Avrupa’da yaşamaya başlayalı daha 4 ay oldu. Biraz gözlemlerimden bahsetmek istiyorum bu yazımda. Bir Türk olarak acayip gelen, hayretle izlediğim şeylerden bahsederek başlayayım.
KESİNLİKLE DOKUNMALARI YASAK
İnsanlar birbirlerine sinirlendiğinde kesinlikle dokunmaları yasak. Vuramazsınız, dokunamazsınız. Anasına bacına sövmediğiniz sürece istediğinizi söyleyebilirsiniz ama dokunamazsınız. Burada bisiklet yolunun bulunmadığı sokaklarda, yollarda bazı işaretler oluyor. Bu işaretler bisikletin yoldan gidebileceğini ve önceliğin bisikletli olduğunu anlatıyor. Buna rağmen hızla dikkat etmeyerek bisikleti sollayan kişiler arasında bir tartışma çıkabiliyor. İşte bende bu tartışmalardan birine denk geldim. İlk basit gibi geldi ama birbirlerine küfür ediyorlardı. Bende durup öyle bir şey bekliyor gibi çaktırmadan onları seyretmeye başladım. Peki neden? Çünkü ülkemden alıştırıldığım bir şey var. İki üç sende yersin ama kavga görürsen polisten önce sen ayır. İşte bu yüzden bende bekledim birbirlerine vurmalarını. Vurmadılar dokunmadılar. Küfürler ağırlaştıkça, ben “aha şimdi vuracak, şimdi başlıyor “ gibi cümleler kurarak beklemeye devam ettim. Daha sonra biri arabasına diğeri bisikletine binip gitti. Ama ben onlar köşeyi dönene kadar beklemeye devam ettim. Belki vazgeçip inip sözlü değil dokunmalı kavga ederler diye. Tabi ki burada da oluyordur yumruklu kavgalar ben denk gelmesem de.

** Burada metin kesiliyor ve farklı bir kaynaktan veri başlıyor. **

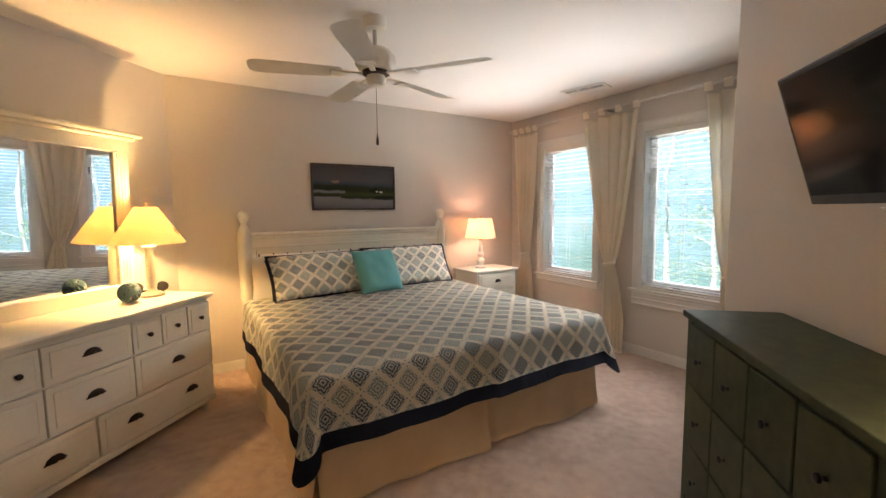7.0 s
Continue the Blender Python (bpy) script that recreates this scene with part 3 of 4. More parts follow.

YERE ÇÖP ATMANIN CEZASI BÜYÜK
Bir diğeri ise yerel dili daha tam anlayamadan kaynaklı insanların bana anlatmak istediklerini her şekilde anlatmaya çalışmaları. Mesela markette ya da başka bir yerde alışveriş yaparken, hemen bir çeviri programı açarak bana yardımcı oluyorlar. Bu bana çok değerli hissettiriyor ve dili öğrenmem içinde teşvik ediyor. Toplu ve kalabalık olan alanlarda iki adımda bir mini çöp kutuları var. Bu yüzden her yer temiz değil. Yere çöp atmanın cezası büyük. Yere çöp atmamak içinde sadece ceza değil, çöp kutuları sık sık konulmuş ki çöp atmamaya teşvik edilsin.
*
Teşvik etmenin ve adil cezalar koymanın ne denli önemli olduğunu burada bir kez daha fark ettim. Acaba bir çöp için durum buyken, benim ülkemde nasıl olurdu acaba demeden geçemedim. Mesela Emine bulut kızının özü önünde kocası tarafından boğazı kesildiğinde, “ölmek istemiyorum” diye feryat etmek zorunda kalmaz mıydı? Ya da ülkenin kötüye gitmesine sebep kimlerse artık(bilmiyor gibi yapayım) daha fazla çalmadan adil şekilde yargılansalardı, bir yılı aşkın işsiz kalan ve 8 aydır kirasını ödeyemediği için çocukları üşümesin diye saç kurutma makinasını açarak yan odaya geçen, 26 yaşında ki Emine Akçay acaba intihar eder miydi?
GÜNEŞLİ GÜNLERDE GÖRÜŞMEK ÜZERE
Bu ve buna benzer bir çok soru dolanıyor kafamda. Acaba ile başlayıp, keşke ile biten. Olması gereken ile oldurulmayan gerçekler var benim vatanımda. Tabi ben bu durumların geçici olduğunu düşünüyorum. Eğer ki yöneticilerin sırf ibadet ediyor diye karakterine bakmamazlık tekrar yapmazsak. Umarım gördüğümüz güzellikleri ülkemizde yeşertebileceğimiz, buna fırsat verilen güneşli günlerde görüşmek üzere. Vesselam.